Liz Truss using a mobile phone while being driven out of the House of Commons in September.
Liz Truss using a mobile phone while being driven out of the House of Commons in September. Photograph: Kirsty O’ Connor/PA

Michael Gove has pointedly declined to deny a report that Liz Truss’s personal phone was potentially hacked by Russian agents, as Labour accused the government of “not taking national security seriously enough”.

Gove, returned to the cabinet this week by Rishi Sunak as levelling up secretary, said he could not discuss any possible security breaches, while insisting there were “robust protocols” in place over such issues.

The Mail on Sunday said the agents who had hacked into Truss’s personal phone when she was foreign secretary were believed to have gained access to secret exchanges with other nations, as well as private chats with Kwasi Kwarteng, who was later her chancellor when she was in No 10.

Asked about the claims, Gove told Sky News’s Sophy Ridge on Sunday programme: “I don’t know the full details of what security breach, if any, took place. What I do know is that the government has very robust protocols in place in order to make sure that individuals are protected, but also that government security and national security are protected as well.”

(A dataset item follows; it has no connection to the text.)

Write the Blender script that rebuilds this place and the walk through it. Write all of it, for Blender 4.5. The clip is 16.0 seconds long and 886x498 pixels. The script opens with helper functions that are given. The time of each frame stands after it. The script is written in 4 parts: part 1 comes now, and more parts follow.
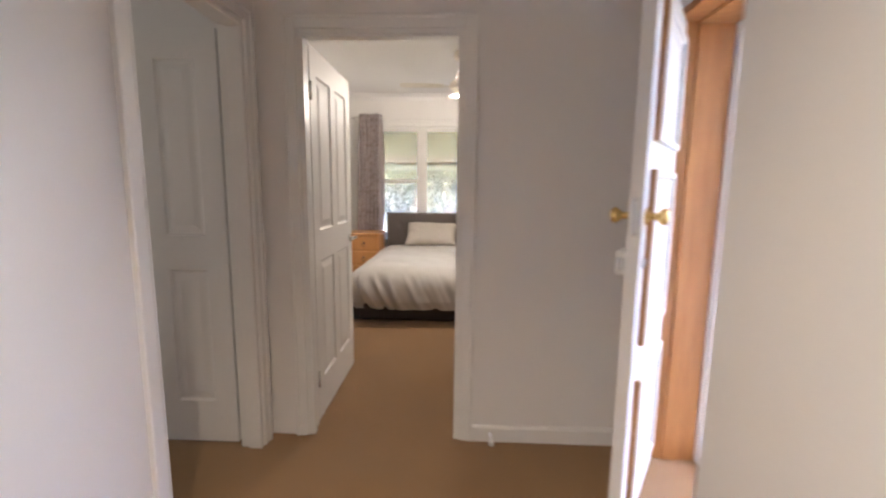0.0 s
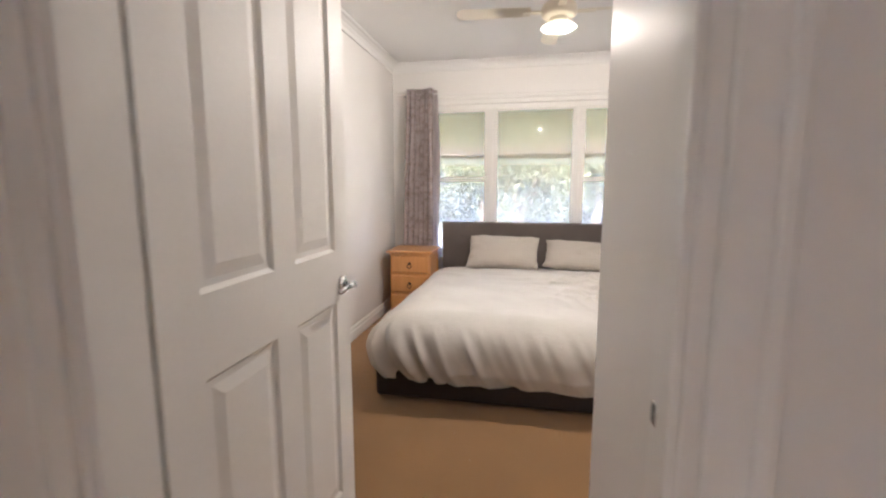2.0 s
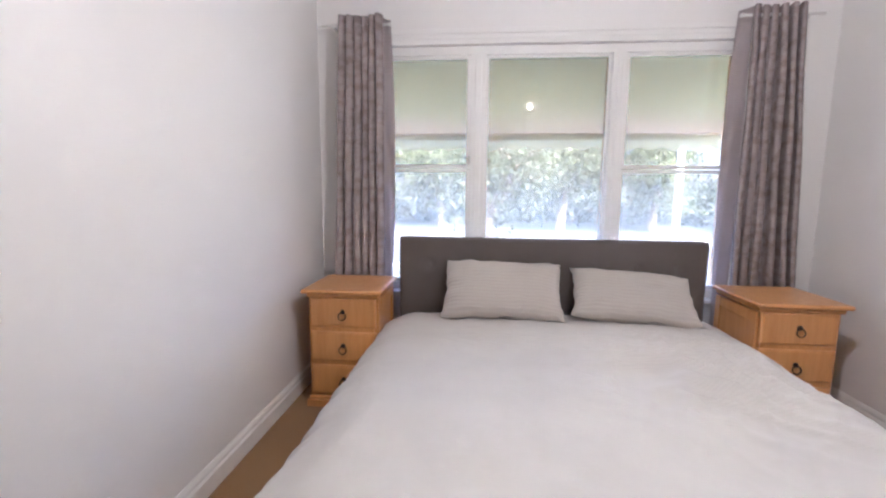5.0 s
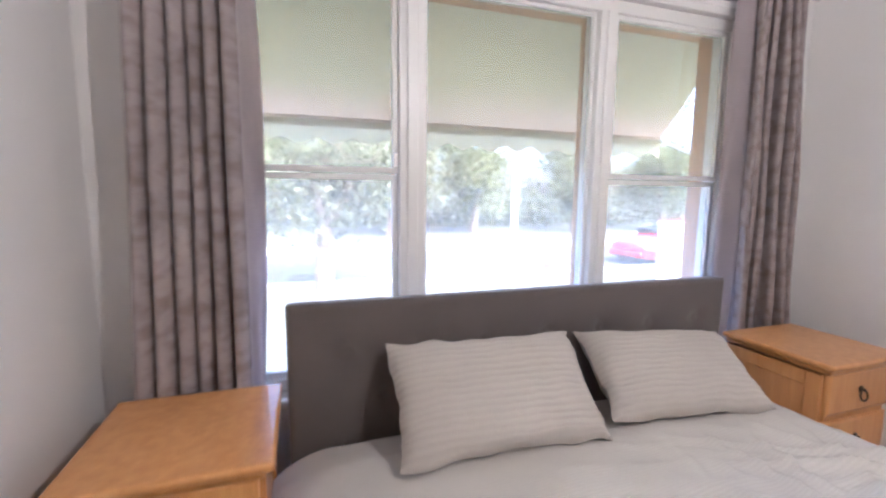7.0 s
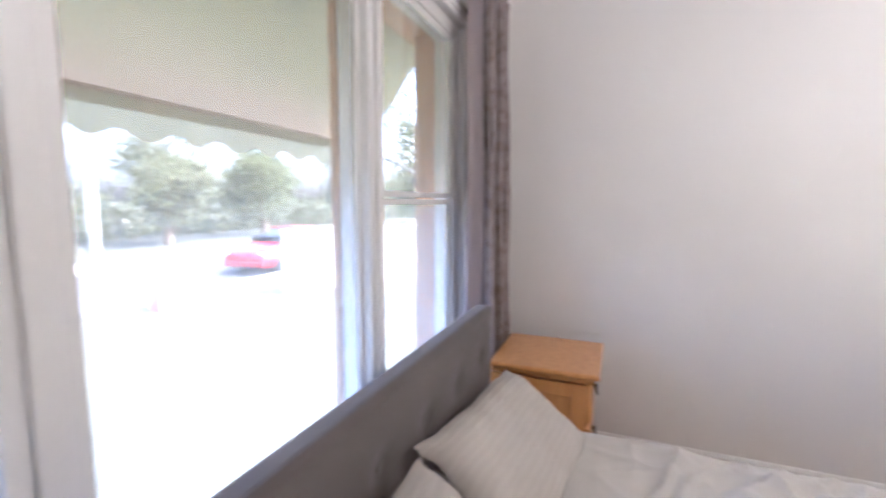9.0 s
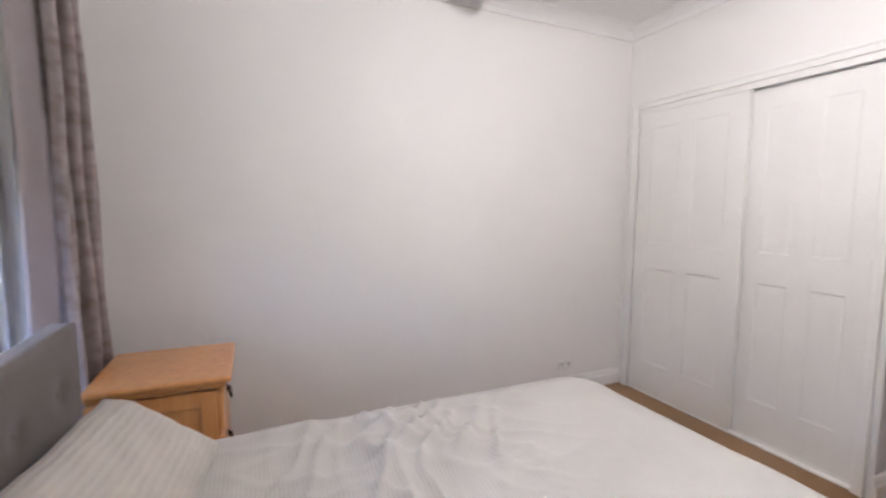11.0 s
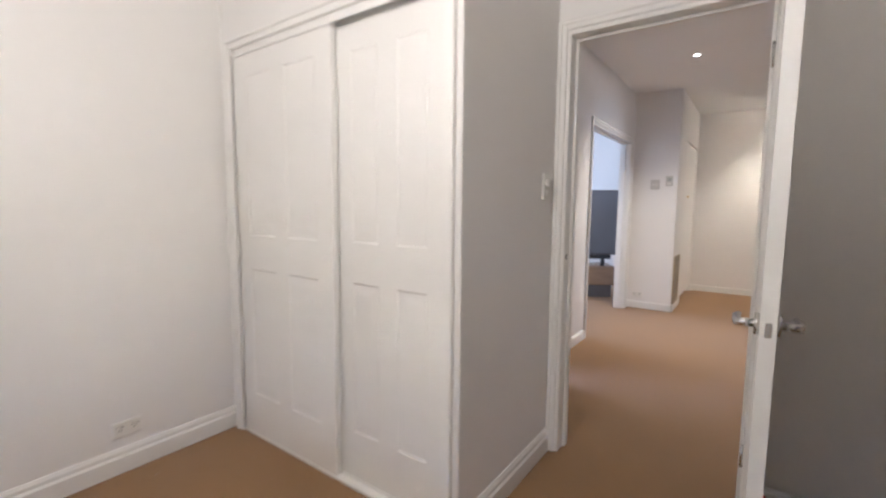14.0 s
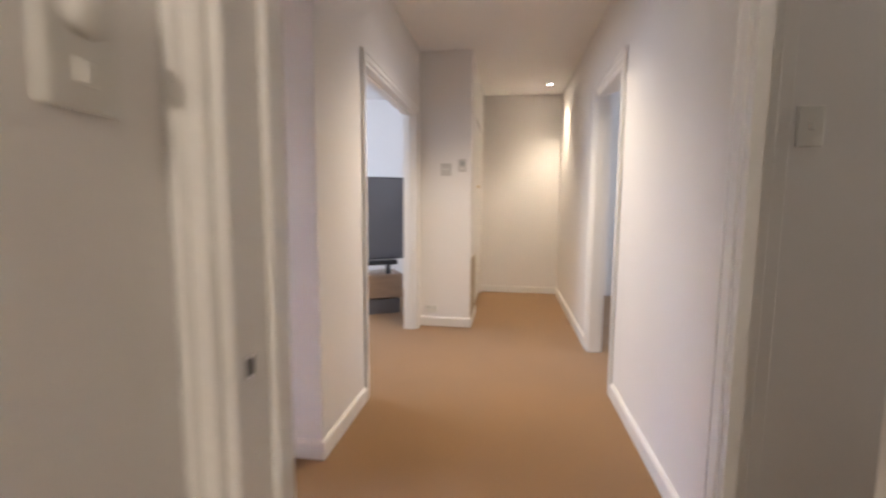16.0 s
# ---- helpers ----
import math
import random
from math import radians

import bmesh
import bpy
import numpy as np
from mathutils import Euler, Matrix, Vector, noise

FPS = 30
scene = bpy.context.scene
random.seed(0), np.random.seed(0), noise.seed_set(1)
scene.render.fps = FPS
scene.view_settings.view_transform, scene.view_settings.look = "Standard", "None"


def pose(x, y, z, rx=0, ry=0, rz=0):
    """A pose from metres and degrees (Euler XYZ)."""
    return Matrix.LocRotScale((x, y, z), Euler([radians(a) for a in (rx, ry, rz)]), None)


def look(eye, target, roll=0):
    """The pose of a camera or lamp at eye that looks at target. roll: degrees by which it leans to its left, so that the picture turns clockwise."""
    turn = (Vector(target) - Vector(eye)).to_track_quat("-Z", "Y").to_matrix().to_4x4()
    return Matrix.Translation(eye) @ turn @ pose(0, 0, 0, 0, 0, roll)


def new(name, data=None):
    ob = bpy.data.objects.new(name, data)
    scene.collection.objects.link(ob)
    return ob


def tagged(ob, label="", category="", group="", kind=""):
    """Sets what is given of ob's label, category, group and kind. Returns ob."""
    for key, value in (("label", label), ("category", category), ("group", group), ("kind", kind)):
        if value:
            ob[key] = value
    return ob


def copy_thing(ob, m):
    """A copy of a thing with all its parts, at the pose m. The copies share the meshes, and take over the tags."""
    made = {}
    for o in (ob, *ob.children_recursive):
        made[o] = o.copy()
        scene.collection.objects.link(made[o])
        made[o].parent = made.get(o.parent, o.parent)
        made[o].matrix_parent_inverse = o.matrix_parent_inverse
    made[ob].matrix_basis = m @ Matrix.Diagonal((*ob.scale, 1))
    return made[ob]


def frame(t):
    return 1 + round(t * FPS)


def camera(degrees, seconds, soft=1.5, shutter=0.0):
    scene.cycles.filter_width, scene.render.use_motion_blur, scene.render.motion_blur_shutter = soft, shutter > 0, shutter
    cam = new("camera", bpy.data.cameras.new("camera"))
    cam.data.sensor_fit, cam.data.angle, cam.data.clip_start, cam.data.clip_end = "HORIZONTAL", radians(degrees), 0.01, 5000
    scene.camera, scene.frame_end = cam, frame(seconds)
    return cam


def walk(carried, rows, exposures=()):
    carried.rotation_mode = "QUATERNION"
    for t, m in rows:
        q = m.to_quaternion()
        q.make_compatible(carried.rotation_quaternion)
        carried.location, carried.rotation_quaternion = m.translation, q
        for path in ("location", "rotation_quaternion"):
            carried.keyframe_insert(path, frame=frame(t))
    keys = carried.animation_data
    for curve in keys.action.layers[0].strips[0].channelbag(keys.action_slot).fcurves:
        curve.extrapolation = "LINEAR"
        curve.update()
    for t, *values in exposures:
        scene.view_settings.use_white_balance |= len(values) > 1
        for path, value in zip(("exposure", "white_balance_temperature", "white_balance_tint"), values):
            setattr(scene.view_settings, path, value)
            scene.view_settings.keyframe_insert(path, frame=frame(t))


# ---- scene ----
cam = camera(90.8, 16.0, soft=2.2, shutter=0.5)
PATH = [
    (0, (0.012, 0.141, 1.335), (-0.069, 2.119, 1.048), 0.6),
    (0.5, (-0.099, 0.522, 1.334), (-0.355, 2.484, 1.041), 0.7),
    (1, (-0.115, 0.99, 1.314), (-0.449, 2.941, 1.024), 0.3),
    (1.5, (-0.134, 1.425, 1.281), (-0.49, 3.373, 1.001), -0.1),
    (2, (-0.164, 1.825, 1.279), (-0.542, 3.771, 1.012), -0.0),
    (2.5, (-0.193, 2.1, 1.276), (-0.583, 4.043, 1.011), -0.0),
    (3, (-0.222, 2.347, 1.247), (-0.627, 4.287, 0.983), 0.1),
    (5.5, (-0.626, 3.929, 1.261), (-0.688, 5.909, 0.988), 0.6),
    (6, (-0.745, 4.267, 1.277), (-0.671, 6.246, 1.001), 0.6),
    (6.5, (-0.853, 4.539, 1.298), (-0.597, 6.504, 1.027), 0.5),
    (7, (-0.993, 4.851, 1.319), (-0.368, 6.734, 1.068), 0.6),
    (7.5, (-1.045, 5.155, 1.332), (-0.078, 6.888, 1.083), 0.8),
    (8, (-1.029, 5.481, 1.364), (0.269, 6.982, 1.119), 0.3),
    (8.5, (-0.953, 5.699, 1.363), (0.619, 6.915, 1.138), 0.3),
    (9, (-0.889, 5.83, 1.381), (0.957, 6.567, 1.165), 0.2),
    (9.5, (-0.875, 5.837, 1.385), (1.105, 6.029, 1.174), 0.3),
    (9.7, (-0.87, 5.83, 1.375), (1.12, 5.832, 1.172), 0.4),
    (11.8, (-0.871, 5.678, 1.277), (0.785, 4.57, 1.103), 0.6),
    (12, (-0.87, 5.634, 1.263), (0.737, 4.455, 1.095), 0.7),
    (12.5, (-0.885, 5.522, 1.254), (0.605, 4.198, 1.081), 0.5),
    (13, (-0.873, 5.262, 1.255), (0.5, 3.818, 1.076), 0.4),
    (13.5, (-0.827, 4.929, 1.241), (0.442, 3.395, 1.052), 0.5),
    (14, (-0.757, 4.472, 1.246), (0.405, 2.856, 1.048), 0.5),
    (14.5, (-0.688, 4.063, 1.246), (0.399, 2.397, 1.041), 0.6),
    (15, (-0.547, 3.657, 1.251), (0.422, 1.92, 1.04), 0.7),
    (15.5, (-0.407, 3.264, 1.234), (0.307, 1.408, 1.022), 0.5),
    (16, (-0.31, 2.864, 1.201), (-0.023, 0.896, 0.992), 0.4),
]
walk(cam, [(t, look(eye, target, roll)) for t, eye, target, roll in PATH],
     [(0, 5.6, 5500, 15), (0.7, 5.7, 5420, 15), (1.5, 5.78, 5350, 15), (3, 5.56, 5080, 16), (5.5, 5.56, 4800, 19), (7, 5.56, 4870, 19), (9.7, 5.44, 4880, 18), (12, 5.38, 4950, 15), (13.5, 5.44, 5030, 14), (14.5, 5.55, 5100, 14), (15.5, 5.55, 5420, 13), (16, 5.47, 5720, 15)])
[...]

Asked about reports that the incident had been covered up by Simon Case, the cabinet secretary, with Truss in part worried the revelation could harm her bid to succeed Boris Johnson, Gove said: “I’m sure that Liz both as foreign secretary and as prime minister will have followed the advice that she was given by the intelligence and security communities.”

Speaking after Gove, the shadow home secretary, Yvette Cooper, said the return of Suella Braverman as home secretary by Sunak, only six days after Truss sacked her for security breaches, highlighted a wider lack of seriousness over security.

“All of these just raise questions about the way in which the government is not taking national security seriously enough,” Cooper told the Ridge show.

“The problem is that the person who should be providing reassurance that the government has a grip, the person who ought to be doing interviews this morning about all of this, is the home secretary, Suella Braverman, and she can’t do that because she’s still unable to answer questions about her own serious security breaches and lapses.”

Braverman was dismissed by Truss after it emerged the then-home secretary had been using a personal email to send sensitive government information on immigration policy to a Tory MP. She accidentally copied the message to another MP’s aide, who alerted No 10.

Cooper said Labour wanted answers over whether Braverman was involved in any earlier security breaches, and wanted any information uncovered by Case and the Cabinet Office more widely to be sent to parliament’s intelligence and security committee, which oversees security issues.

“We’ve been asking repeatedly whether the home secretary has used her personal phone to send other government documents,” Cooper said. “There’s also questions about whether she was investigated or other security leaks.

“This is just irresponsible. You can’t have a home secretary who is not trusted by the Security Service, who is not trusted with important government information.”

Quizzed about Braverman, Gove said the home secretary was “a first-rate, front-rank politician”.

He said: “She acknowledged that a mistake had been made. She is working hard in order to ensure that our borders can be made more secure, and that policing is more effective. She’s a valued member of the cabinet and someone whom I admire and like.”

In a later interview with BBC One’s Sunday with Laura Kuenssberg show, Gove appeared to blame the media in part for overly focusing on the issue of Braverman’s security breach, and said the very fact she had been returned to government should be enough reassurance for people.

While saying he did not wish to criticise journalists, Gove said “it becomes a distraction if people are asking these questions”.

Asked how people could be sure she was not compromised by her approach to the role, Gove added: “By definition, Suella coming back into office is a sign of confidence on the part of the government as a whole that she is equipped, ready and more than able to deal with the task in front of her.”